After five days of travel along the battered mining road to Beryl, after climbing some thousands of feet into the Malpara Mountains, the troupe finally reaches the outcropping overlooking Beryl itself.
Where Opal is an arctic mining town relatively full of life, energy, and populated (mostly) by freemen, Beryl is a grim, desolate outpost on the northern flank of the Upheaval. It is a prison town whose population is an indentured labor force and those that support the mines.
Into this morass of grey despair the troupe plunges, scouting through the outer city for the quartermaster. After a few hours of aimless wandering, they eventually find him in a small house on the north side of the Middle Bridge and sell the entire load of iron tools at a satisfying profit.

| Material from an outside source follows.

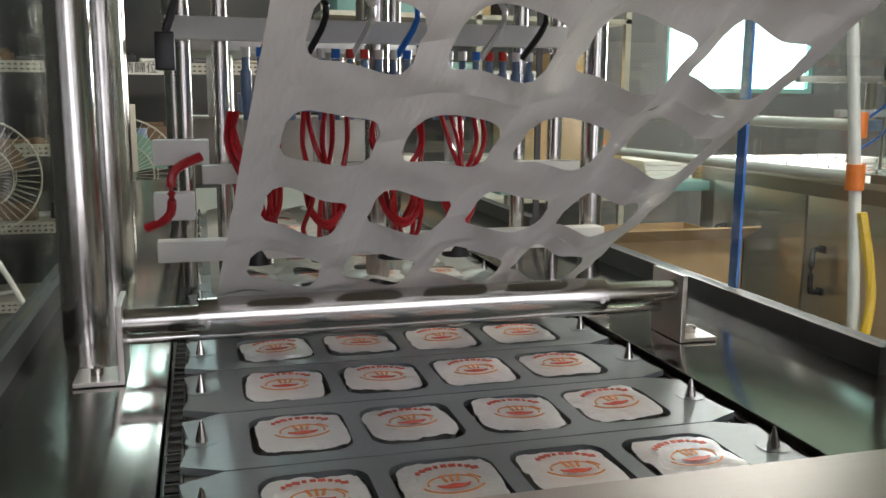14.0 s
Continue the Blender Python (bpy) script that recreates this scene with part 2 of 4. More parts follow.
def hose(bm, points, r, seg=8, steps=8):
    """A round hose through points, smoothed."""
    ps = [Vector(p) for p in points]
    path = []
    for i in range(len(ps) - 1):
        p0, p1, p2, p3 = ps[max(i - 1, 0)], ps[i], ps[i + 1], ps[min(i + 2, len(ps) - 1)]
        for k in range(steps):
            t = k / steps
            path.append(0.5 * ((2 * p1) + (p2 - p0) * t + (2 * p0 - 5 * p1 + 4 * p2 - p3) * t * t + (3 * p1 - p0 - 3 * p2 + p3) * t ** 3))
    path.append(ps[-1])
    rings = []
    for i, p in enumerate(path):
        d = (path[min(i + 1, len(path) - 1)] - path[max(i - 1, 0)]).normalized()
        q = d.to_track_quat("Z", "Y")
        rings.append([bm.verts.new(p + q @ Vector((r * math.cos(2 * math.pi * k / seg), r * math.sin(2 * math.pi * k / seg), 0))) for k in range(seg)])
    for a, b in zip(rings, rings[1:]):
        for k in range(seg):
            bm.faces.new((a[k], a[(k + 1) % seg], b[(k + 1) % seg], b[k]))
    bm.faces.new(rings[0][::-1])
    bm.faces.new(rings[-1])
    return bm


def rounded(w, h, r, n=5, cx=0.0, cy=0.0):
    pts = []
    for sx, sy, a0 in ((1, 1, 0), (-1, 1, 90), (-1, -1, 180), (1, -1, 270)):
        for k in range(n + 1):
            a = radians(a0 + 90 * k / n)
            pts.append((cx + sx * (w / 2 - r) + r * math.cos(a), cy + sy * (h / 2 - r) + r * math.sin(a)))
    return pts


def mesh_of(bm, name, mat, smooth=False):
    me = bpy.data.meshes.new(name)
    bm.to_mesh(me)
    bm.free()
    me.materials.append(mat)
    if smooth:
        me.polygons.foreach_set("use_smooth", [True] * len(me.polygons))
        me.set_sharp_from_angle(angle=radians(40))
    return me


def thing(name, label, category, group="", kind="", at=(0, 0, 0), turn=0):
    ob = new(name)
    ob.empty_display_size = 0.05
    ob.matrix_basis = pose(*at, 0, 0, turn)
    return tagged(ob, label, category, group, kind)


def part(name, bm, mat, parent, label="", smooth=True):
    ob = new(name, mesh_of(bm, name, mat, smooth))
    ob.parent = parent
    if label:
        ob["label"] = label
    return ob


def single(name, bm, mat, label, category, group="", kind="", smooth=True, at=None):
    ob = new(name, mesh_of(bm, name, mat, smooth))
    if at:
        ob.location = at
    return tagged(ob, label, category, group, kind)


def B():
    return bmesh.new()


def bolts(parent, places, axis, r=0.007, depth=0.006, name="bolt"):
    """Cap screws at places, standing proud along an axis; alike ones share a mesh."""
    me = None
    for p in places:
        if me is None:
            bm = B()
            rod(bm, (0, 0, 0), Vector(axis) * depth, r, 12)
            rod(bm, Vector(axis) * depth * 0.9, Vector(axis) * depth * 1.25, r * 0.55, 6)
            me = mesh_of(bm, name, CHROME, True)
        ob = new(name, me)
        ob.location = p
        ob.parent = parent


# ---- room ----
ROOM = (-3.8, 8.45, -3.4, 5.6, 4.5)
X0, X1, Y0, Y1, ZC = ROOM
single("floor", box(B(), X0, X1, Y0, Y1, -0.1, 0), CONCRETE, "stained grey concrete workshop floor", "floor", kind="structure")
bm = box(B(), X0, X1, Y0, Y1, ZC, ZC + 0.05)
single("ceiling", bm, CEIL, "pale green suspended ceiling of square tiles", "ceiling", kind="structure")
bm = B()
for k in range(int((X1 - X0) / 0.6) + 1):
    box(bm, X0 + 0.6 * k, X0 + 0.6 * k + 0.024, Y0, Y1, ZC - 0.008, ZC - 0.001)
for k in range(int((Y1 - Y0) / 0.6) + 1):
    box(bm, X0, X1, Y0 + 0.6 * k, Y0 + 0.6 * k + 0.024, ZC - 0.010, ZC - 0.002)
single("ceiling_grid", bm, TBAR, "thin light metal grid of the suspended ceiling", "ceiling grid", kind="structure")


def corrugated(name, along, a0, a1, c, z0, z1, face, label):
    """A wall of trapezoid metal sheet with ribs, in one bmesh; along: its axis, face: the side its ribs stand on."""
    bm = B()
    n = int((a1 - a0) / 0.2)
    prof = []
    for k in range(n):
        a = a0 + 0.2 * k
        prof += [(a, c), (a + 0.15, c), (a + 0.16, c + face * 0.02), (a + 0.19, c + face * 0.02)]
    prof.append((a1, c))
    pts = prof + [(a1, c - face * 0.08), (a0, c - face * 0.08)]
    prism(bm, pts if along == "x" else [(q, p) for p, q in pts], "z", z0, z1)
    return single(name, bm, WALL, label, "wall", kind="structure", smooth=False)


corrugated("wall_east", "y", Y0, Y1, X1, 0, ZC, -1, "pale green ribbed sheet-metal wall")
# back wall with high windows
WINDOWS = ((-0.5, 0.3, 2.94, 4.35), (3.1, 4.4, 1.25, 1.95), (5.4, 5.93, 3.9, 4.28), (6.55, 7.1, 3.85, 4.28))
bm = B()
(wa, wb0, wz0, wz1), (va, vb, vz0, vz1), (ua, ub, uz0, uz1), (ta, tb, tz0, tz1) = WINDOWS
box(bm, X0, va, Y1, Y1 + 0.12, 0, wz0)
box(bm, vb, X1, Y1, Y1 + 0.12, 0, wz0)
box(bm, va, vb, Y1, Y1 + 0.12, 0, vz0)
box(bm, va, vb, Y1, Y1 + 0.12, vz1, wz0)
for a, b in ((X0, wa), (wb0, ua), (ub, ta), (tb, X1)):
    box(bm, a, b, Y1, Y1 + 0.12, wz0, ZC)
box(bm, wa, wb0, Y1, Y1 + 0.12, wz1, ZC)
for a, b, z0, z1 in WINDOWS[2:]:
    box(bm, a, b, Y1, Y1 + 0.12, wz0, z0)
    box(bm, a, b, Y1, Y1 + 0.12, z1, ZC)
single("wall_north", bm, GREYWALL, "grey painted back wall with high windows", "wall", kind="structure")
for k, (a, b, z0, z1) in enumerate(WINDOWS):
    w = thing("window_%d" % (k + 1), "bright daylit frosted window in a thin metal frame", "window", kind="structure")
    bm = B()
    for x in (a, b - 0.04):
        box(bm, x, x + 0.04, Y1 + 0.03, Y1 + 0.07, z0, z1)
    for z in ((z0, z0 + 0.62, z1 - 0.04) if z1 - z0 > 1 else (z0, z1 - 0.03)):
        box(bm, a, b, Y1 + 0.032, Y1 + 0.068, z, z + 0.035)
    part("window_frame", bm, TEAL, w)
    part("pane", box(B(), a, b, Y1 + 0.08, Y1 + 0.09, z0, z1), PANE_GLOW, w)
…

Business completed, Grimsby isn’t finished. He leads the troupe into the back of his home which is a cluttered topiary of knicknacks great and small. Within the mess, he uncovers a wooden box, that contains dirt, which contains another wooden box, which contains dirt, which contains another wooden box that immediately frosts over. He warns those present to stand back and opens the final box and there is a whirling blast of staggering cold. So cold that the air itself begins to freeze and condense into ice on the ground in a raging torrent of wind and noise.
Grimsby slams the lid shut and replaces the dirt-and-wood insulation. “We dug this out of mine number seven and it killed five men before we managed to cover it back up by collapsing the tunnel. I’ll give this to you for 600 silver,” he says. “Surely those strange duergar in Opal will find value in this… whatever it is.”
Mar’Khabazza takes the box as well as a load of copper and cobalt ore hoping for a resale in the open market and, less than 12 hours later, flees the grey land of Beryl for the familiar grounds of Opal.